In a bid to expand its maritime reach and assert power in the South China Sea, Blair said China has deployed a 'fishing militia' to the contested waters. He noted that China is trying to expansion its influence in the region by building artificial islands on reefs and constructing military facilities in disputed shoals and islands in the past two years.
Stepped up patrols
China and the United States have been trading barbs over the issue of ownership of the strategic waterway as the two superpowers have stepped up their respective patrols of naval ships, planes, and fighter jets in the disputed waters.
Blair said the deployments have resulted in 'shadow boxing' between the two nations, but so far, the risk of conflict remains relatively low.
The admiral said that it was a different matter altogether in the case of the Spratly group of islands where multiple Southeast Asian countries are laying claim to the disputed waters. Beijing is pitted directly against Manila over ownership of the disputed Scarborough Shoal.
Blair said Manila has a strong legal case against China over ownership of the shoal, which is located just 150 miles from the Philippines and 500 miles from Beijing.
A ruling on the territorial case Manila filed against Beijing before the international Permanent Court of Arbitration (PCA) in the Hague, Netherlands is due to be handed down this month. Many analysts believe that the ruling will go against the mainland.

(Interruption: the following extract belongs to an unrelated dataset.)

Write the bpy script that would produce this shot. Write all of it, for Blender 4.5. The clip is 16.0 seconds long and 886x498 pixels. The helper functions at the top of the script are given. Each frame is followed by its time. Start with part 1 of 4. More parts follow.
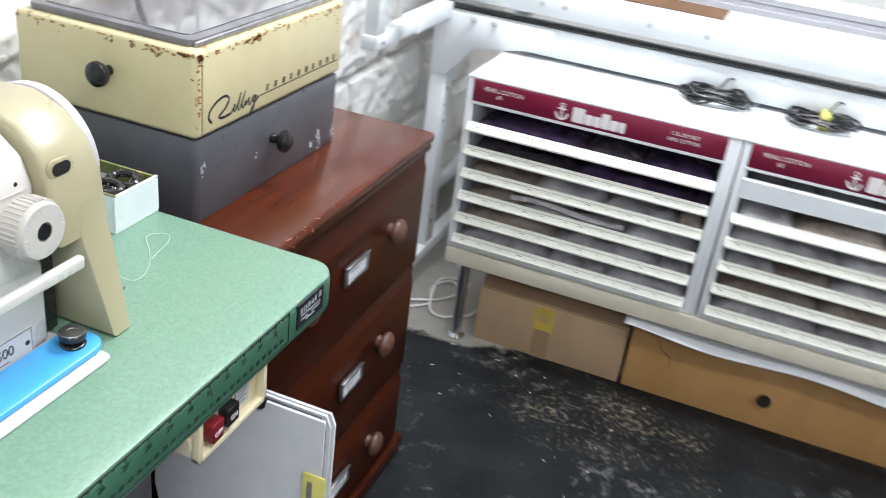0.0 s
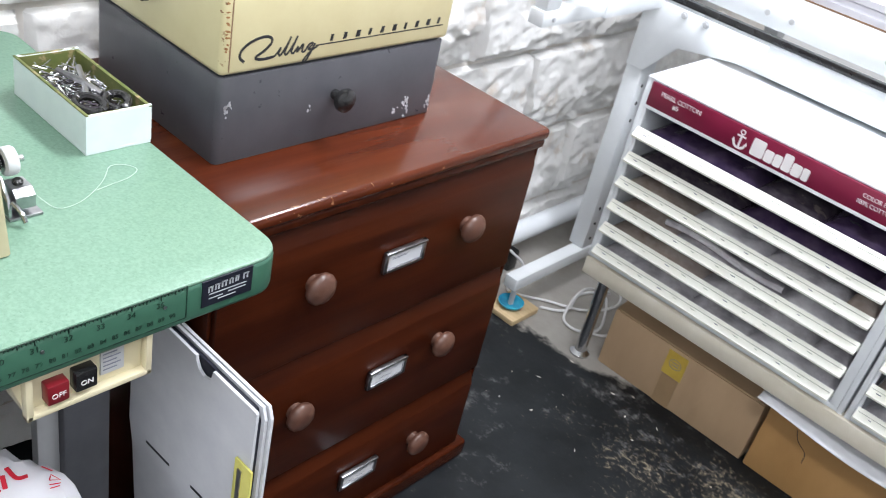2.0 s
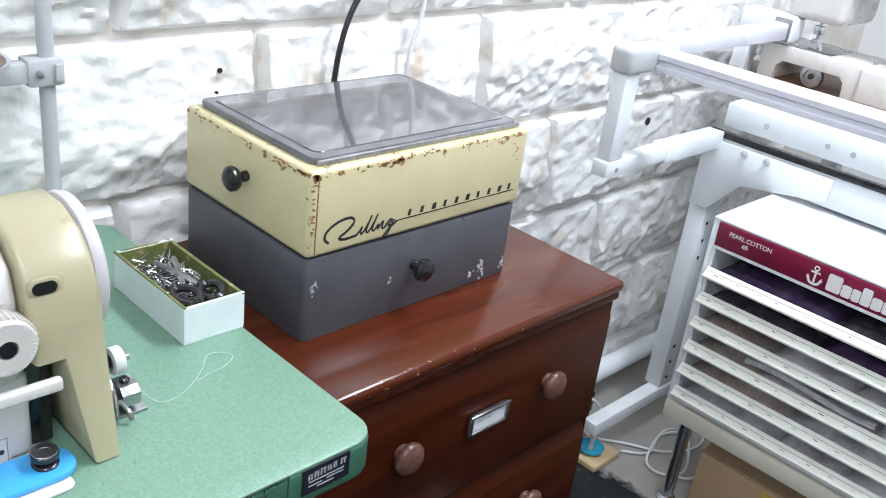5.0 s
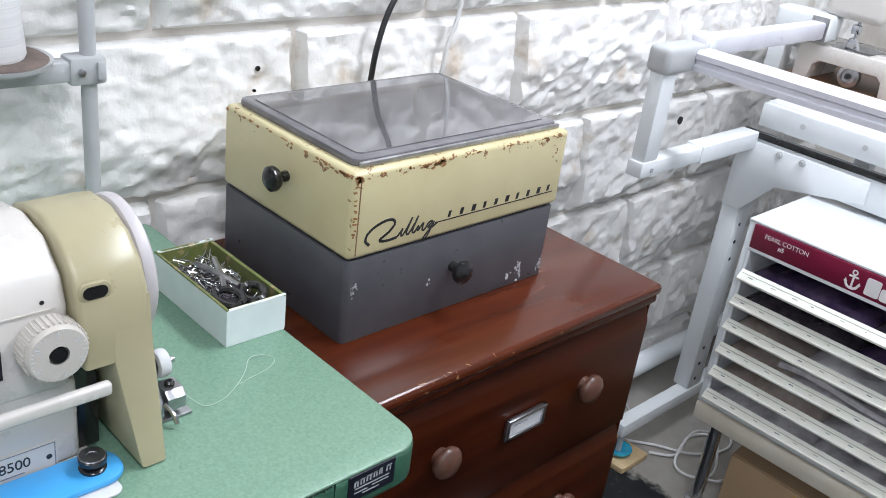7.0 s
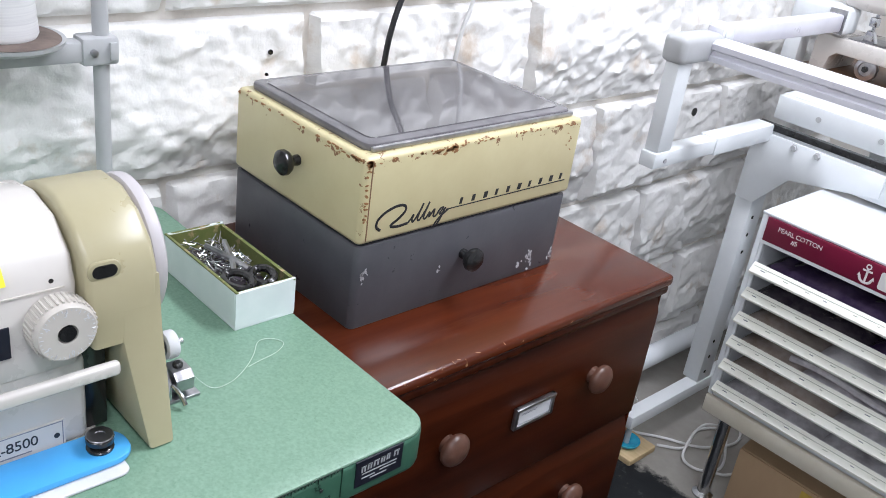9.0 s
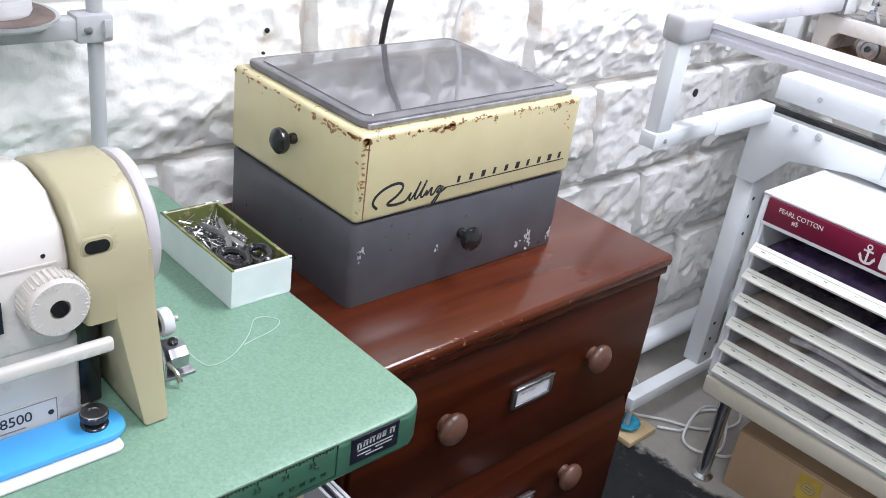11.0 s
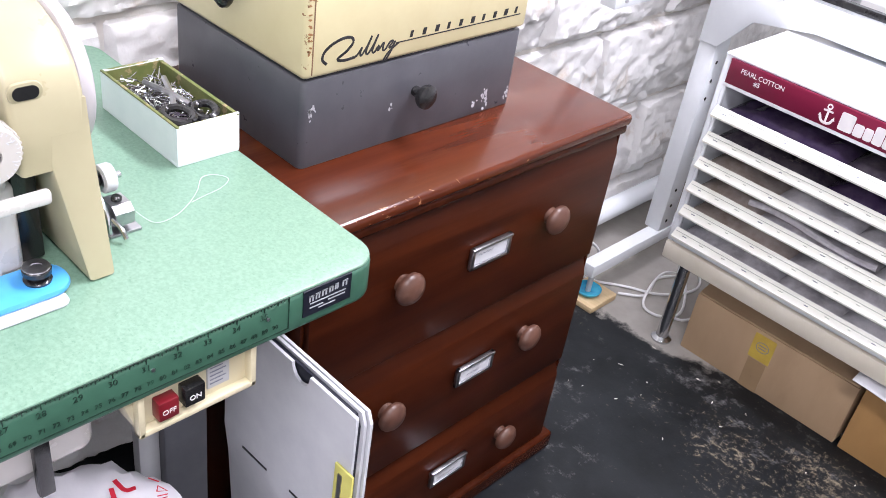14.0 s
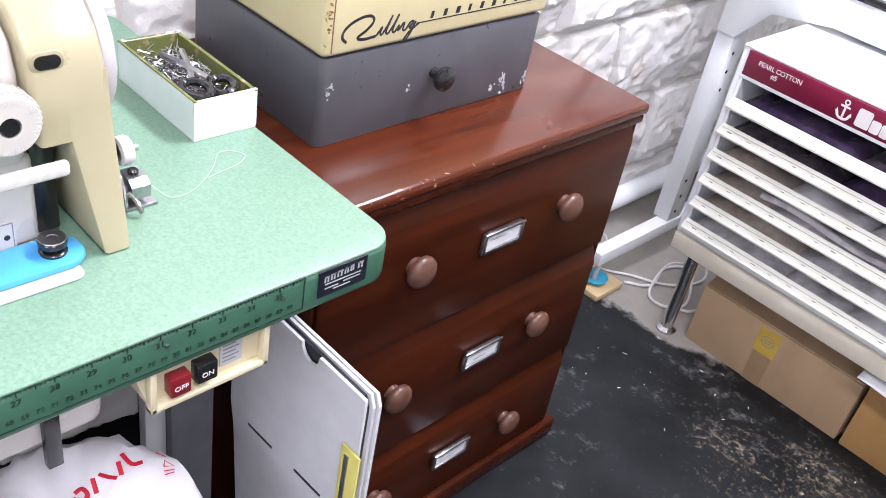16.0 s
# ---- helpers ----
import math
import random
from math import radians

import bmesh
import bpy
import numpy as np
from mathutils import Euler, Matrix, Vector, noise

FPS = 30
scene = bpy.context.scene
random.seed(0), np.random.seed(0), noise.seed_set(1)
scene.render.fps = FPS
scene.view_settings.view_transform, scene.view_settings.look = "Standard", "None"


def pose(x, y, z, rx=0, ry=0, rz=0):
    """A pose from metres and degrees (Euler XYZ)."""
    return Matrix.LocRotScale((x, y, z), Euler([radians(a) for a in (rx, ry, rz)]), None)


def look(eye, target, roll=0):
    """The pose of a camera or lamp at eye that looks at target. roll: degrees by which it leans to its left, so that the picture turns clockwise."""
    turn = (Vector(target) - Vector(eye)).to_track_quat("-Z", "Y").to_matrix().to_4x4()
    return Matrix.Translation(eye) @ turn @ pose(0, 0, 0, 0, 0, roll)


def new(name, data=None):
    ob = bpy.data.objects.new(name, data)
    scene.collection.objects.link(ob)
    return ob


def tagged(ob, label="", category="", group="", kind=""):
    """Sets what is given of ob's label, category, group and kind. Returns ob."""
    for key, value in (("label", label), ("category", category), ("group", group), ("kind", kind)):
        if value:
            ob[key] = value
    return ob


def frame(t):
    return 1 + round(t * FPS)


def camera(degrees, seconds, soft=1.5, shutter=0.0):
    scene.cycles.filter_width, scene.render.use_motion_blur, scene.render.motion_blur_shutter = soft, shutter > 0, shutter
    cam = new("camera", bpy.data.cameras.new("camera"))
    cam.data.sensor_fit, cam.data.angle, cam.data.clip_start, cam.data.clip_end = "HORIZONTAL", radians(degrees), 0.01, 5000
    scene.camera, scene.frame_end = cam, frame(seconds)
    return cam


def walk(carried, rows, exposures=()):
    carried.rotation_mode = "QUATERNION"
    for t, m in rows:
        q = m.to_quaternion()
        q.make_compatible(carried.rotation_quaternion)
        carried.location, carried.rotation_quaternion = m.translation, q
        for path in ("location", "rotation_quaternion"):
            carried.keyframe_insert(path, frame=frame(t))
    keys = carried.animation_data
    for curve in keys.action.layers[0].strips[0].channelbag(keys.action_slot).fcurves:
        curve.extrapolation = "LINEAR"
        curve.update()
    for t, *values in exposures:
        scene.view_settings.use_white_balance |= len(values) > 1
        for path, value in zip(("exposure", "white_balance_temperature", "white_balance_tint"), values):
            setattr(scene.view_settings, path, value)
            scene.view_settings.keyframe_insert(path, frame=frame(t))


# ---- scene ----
cam = camera(51.1, 16.0, soft=0.85, shutter=0.5)
PATH = [
    (0, (0.267, -0.029, 1.154), (-0.29, 1.659, 0.236), 7.7),
    (0.5, (0.301, 0.12, 1.163), (-0.507, 1.663, 0.179), 10.0),
    (1, (0.308, 0.151, 1.156), (-0.608, 1.606, 0.135), 9.1),
    (1.5, (0.362, 0.206, 1.167), (-0.473, 1.662, 0.079), 12.3),
    (2, (0.423, 0.251, 1.161), (-0.585, 1.61, 0.096), 13.6),
    (2.5, (0.451, 0.254, 1.154), (-0.609, 1.613, 0.141), 13.8),
    (3, (0.458, 0.257, 1.153), (-0.641, 1.589, 0.144), 12.6),
    (3.5, (0.447, 0.255, 1.161), (-0.653, 1.591, 0.159), 12.0),
    (4, (0.434, 0.254, 1.183), (-0.737, 1.603, 0.285), 8.7),
    (4.2, (0.426, 0.25, 1.19), (-0.78, 1.604, 0.346), 7.9),
    (6.3, (0.369, 0.222, 1.205), (-0.862, 1.542, 0.343), 7.9),
    (6.5, (0.368, 0.222, 1.203), (-0.862, 1.542, 0.341), 7.9),
    (7, (0.366, 0.222, 1.203), (-0.872, 1.534, 0.339), 7.9),
    (7.5, (0.365, 0.222, 1.201), (-0.879, 1.527, 0.335), 8.0),
    (8, (0.367, 0.222, 1.2), (-0.882, 1.521, 0.332), 8.0),
    (8.5, (0.364, 0.224, 1.198), (-0.885, 1.519, 0.325), 8.4),
    (9, (0.364, 0.224, 1.196), (-0.881, 1.516, 0.312), 8.5),
    (11.3, (0.368, 0.23, 1.186), (-0.863, 1.507, 0.262), 8.3),
    (11.5, (0.363, 0.23, 1.185), (-0.857, 1.507, 0.247), 8.1),
    (12, (0.371, 0.236, 1.177), (-0.827, 1.502, 0.196), 7.4),
    (12.5, (0.372, 0.243, 1.165), (-0.765, 1.484, 0.085), 7.4),
    (13, (0.382, 0.243, 1.159), (-0.718, 1.486, 0.044), 7.2),
    (13.5, (0.384, 0.244, 1.16), (-0.704, 1.502, 0.049), 8.3),
    (14, (0.382, 0.242, 1.158), (-0.696, 1.505, 0.043), 9.2),
    (14.5, (0.382, 0.241, 1.156), (-0.689, 1.501, 0.03), 9.8),
    (15, (0.382, 0.244, 1.157), (-0.682, 1.502, 0.023), 9.2),
    (15.5, (0.376, 0.241, 1.156), (-0.682, 1.495, 0.012), 10.3),
    (16, (0.368, 0.237, 1.155), (-0.691, 1.486, 0.007), 11.3),
]
EXPOSURES = [(0.0, -0.02, 6400, 10), (1.0, -0.06, 6400, 10), (1.8, 0.12, 6400, 12), (3.0, 0.22, 6350, 12), (4.0, 0.12, 6000, 9), (6.5, -0.50, 6250, 11), (9.0, -0.40, 6250, 14), (11.5, -0.20, 6250, 15), (12.7, -0.03, 6350, 19), (14.0, 0.42, 6400, 22), (16.0, 0.44, 6400, 22)]
walk(cam, [(t, look(eye, target, roll)) for t, eye, target, roll in PATH], EXPOSURES)

# ---- world and lights ----
world = bpy.data.worlds.new("world")
scene.world = world
world.use_nodes = True
world.node_tree.nodes["Background"].inputs["Color"].default_value = (0.9, 0.95, 1.0, 1)
world.node_tree.nodes["Background"].inputs["Strength"].default_value = 0.05
CEIL = 2.35
LAMPS = [(0.22, 1.55, 1.25, 0.30, 50.0), (0.95, 0.1, 1.25, 0.30, 27.0), (1.0, -1.45, 1.25, 0.30, 26.0)]
for lx, ly, sx, sy, watts in LAMPS:
    lamp = bpy.data.lights.new("fluorescent_light", "AREA")
    lamp.shape, lamp.size, lamp.size_y, lamp.energy, lamp.color = "RECTANGLE", sx, sy, watts, (0.93, 0.955, 1.0)
    new("fluorescent_light", lamp).matrix_world = pose(lx, ly, CEIL - 0.10)


# ---- materials ----
def lin(c):
    return tuple(c) + (1,)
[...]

The case seeks to nullify China's claims to the disputed waters which include the Scarborough Shoal.
China has publicly announced that it does not recognize the jurisdiction of the arbitration court and that any ruling handed down will be ignored by Beijing.
Blair said the 1951 Mutual Defense Treaty between Washington and Manila could be invoked by the Philippines if it needs to militarily defend its sovereignty to what it considers its territories such as the Scarborough Shoal.
Under the treaty, the US and the Philippines would support each other if either the Philippines or the United States were to be attacked by an external party.
"I would be surprised if the United States hasn't told China it's a shoal too far for them," Blair said in a news briefing at the Sasakawa Peace Foundation, where he serves as CEO.
"It hasn't been said publicly, but I hope we have done so privately," he added.